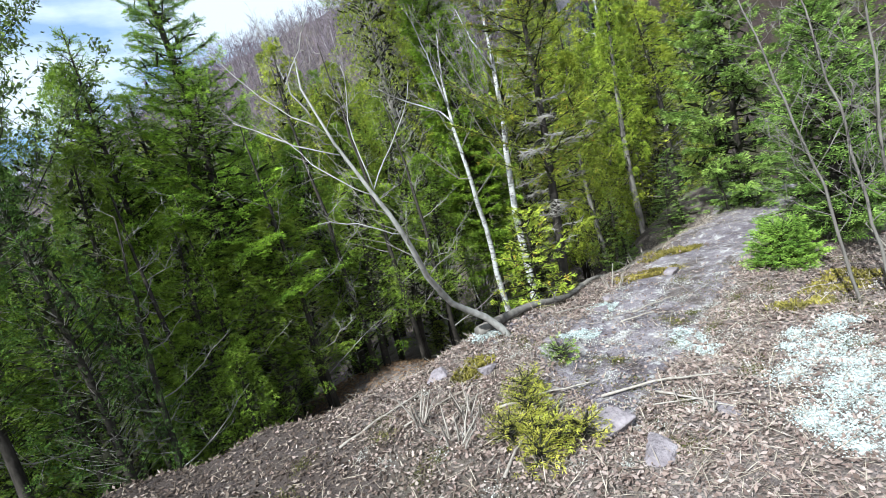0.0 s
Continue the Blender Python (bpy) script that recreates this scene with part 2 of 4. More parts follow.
M_LEAF = foliage("broad_leaves", (0.026, 0.050, 0.018), (0.118, 0.190, 0.050), (0.220, 0.300, 0.080), through=0.24)
M_BUSH = foliage("young_needles", (0.060, 0.115, 0.018), (0.185, 0.300, 0.045), (0.290, 0.410, 0.068))
M_SEEDLING = foliage("seedling_sprays", (0.072, 0.084, 0.016), (0.290, 0.301, 0.039), (0.464, 0.455, 0.072))
M_MOSS = foliage("moss_tufts", (0.050, 0.043, 0.014), (0.165, 0.140, 0.032), (0.300, 0.250, 0.060), through=0.1)
M_LICHEN = litter("pale_lichen", [(0.0, (0.29, 0.325, 0.315)), (0.5, (0.41, 0.45, 0.44)), (1.0, (0.52, 0.555, 0.545))])
M_BARK = bark("conifer_bark", (0.014, 0.012, 0.010), (0.058, 0.049, 0.042))
# dead inner twigs, darkened further so their colour paints the crown's inner shade
M_INNER_SHADE = bark("painted_shade_twigs", (0.008, 0.009, 0.005), (0.042, 0.040, 0.024))
M_GREYBARK = bark("grey_bark", (0.069, 0.060, 0.053), (0.215, 0.194, 0.176))
M_DEAD = bark("dead_twigs", (0.141, 0.123, 0.109), (0.325, 0.303, 0.282))
# twig brown pushed to lilac and trunk contrast lowered to paint aerial haze
M_TWIG = litter("haze_tinted_hill_twigs", [(0.0, (0.058, 0.039, 0.052)), (0.6, (0.130, 0.098, 0.128)), (1.0, (0.205, 0.164, 0.202))])
M_TRUNKS = litter("haze_softened_hill_trunks", [(0.0, (0.045, 0.036, 0.041)), (0.6, (0.090, 0.075, 0.084)), (0.95, (0.150, 0.132, 0.142)), (1.0, (0.36, 0.34, 0.35))])
M_FINE = bark("brown_twigs", (0.077, 0.053, 0.043), (0.189, 0.142, 0.116), scale=4.0)
M_BRUSH = bark("brush_twigs", (0.095, 0.074, 0.066), (0.270, 0.226, 0.200), scale=4.0)
M_BIRCH = birch_bark()
M_PALE = bark("pale_grey_bark", (0.13, 0.118, 0.108), (0.40, 0.378, 0.355), scale=13, stretch=(1, 1, 0.6))
M_ROCK = rock("ledge_rock", (0.103, 0.086, 0.095), (0.206, 0.172, 0.189), (0.361, 0.327, 0.335), 1.8)
# near-black base and per-block spread paint in depth shade the frontal sun lacks
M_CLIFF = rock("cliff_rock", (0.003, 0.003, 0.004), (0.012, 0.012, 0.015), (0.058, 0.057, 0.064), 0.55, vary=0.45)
M_BUTTRESS = rock("pale_cliff_rock", (0.012, 0.011, 0.014), (0.052, 0.049, 0.056), (0.170, 0.160, 0.172), 0.7, vary=0.4)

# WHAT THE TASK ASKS
Transcribe all of the material exactly, leaving out whatever pictures it contains.

# IN RESPONSE
0.0 s
Continue the Blender Python (bpy) script that recreates this scene with part 2 of 4. More parts follow.
M_LEAF = foliage("broad_leaves", (0.026, 0.050, 0.018), (0.118, 0.190, 0.050), (0.220, 0.300, 0.080), through=0.24)
M_BUSH = foliage("young_needles", (0.060, 0.115, 0.018), (0.185, 0.300, 0.045), (0.290, 0.410, 0.068))
M_SEEDLING = foliage("seedling_sprays", (0.072, 0.084, 0.016), (0.290, 0.301, 0.039), (0.464, 0.455, 0.072))
M_MOSS = foliage("moss_tufts", (0.050, 0.043, 0.014), (0.165, 0.140, 0.032), (0.300, 0.250, 0.060), through=0.1)
M_LICHEN = litter("pale_lichen", [(0.0, (0.29, 0.325, 0.315)), (0.5, (0.41, 0.45, 0.44)), (1.0, (0.52, 0.555, 0.545))])
M_BARK = bark("conifer_bark", (0.014, 0.012, 0.010), (0.058, 0.049, 0.042))
# dead inner twigs, darkened further so their colour paints the crown's inner shade
M_INNER_SHADE = bark("painted_shade_twigs", (0.008, 0.009, 0.005), (0.042, 0.040, 0.024))
M_GREYBARK = bark("grey_bark", (0.069, 0.060, 0.053), (0.215, 0.194, 0.176))
M_DEAD = bark("dead_twigs", (0.141, 0.123, 0.109), (0.325, 0.303, 0.282))
# twig brown pushed to lilac and trunk contrast lowered to paint aerial haze
M_TWIG = litter("haze_tinted_hill_twigs", [(0.0, (0.058, 0.039, 0.052)), (0.6, (0.130, 0.098, 0.128)), (1.0, (0.205, 0.164, 0.202))])
M_TRUNKS = litter("haze_softened_hill_trunks", [(0.0, (0.045, 0.036, 0.041)), (0.6, (0.090, 0.075, 0.084)), (0.95, (0.150, 0.132, 0.142)), (1.0, (0.36, 0.34, 0.35))])
M_FINE = bark("brown_twigs", (0.077, 0.053, 0.043), (0.189, 0.142, 0.116), scale=4.0)
M_BRUSH = bark("brush_twigs", (0.095, 0.074, 0.066), (0.270, 0.226, 0.200), scale=4.0)
M_BIRCH = birch_bark()
M_PALE = bark("pale_grey_bark", (0.13, 0.118, 0.108), (0.40, 0.378, 0.355), scale=13, stretch=(1, 1, 0.6))
M_ROCK = rock("ledge_rock", (0.103, 0.086, 0.095), (0.206, 0.172, 0.189), (0.361, 0.327, 0.335), 1.8)
# near-black base and per-block spread paint in depth shade the frontal sun lacks
M_CLIFF = rock("cliff_rock", (0.003, 0.003, 0.004), (0.012, 0.012, 0.015), (0.058, 0.057, 0.064), 0.55, vary=0.45)
M_BUTTRESS = rock("pale_cliff_rock", (0.012, 0.011, 0.014), (0.052, 0.049, 0.056), (0.170, 0.160, 0.172), 0.7, vary=0.4)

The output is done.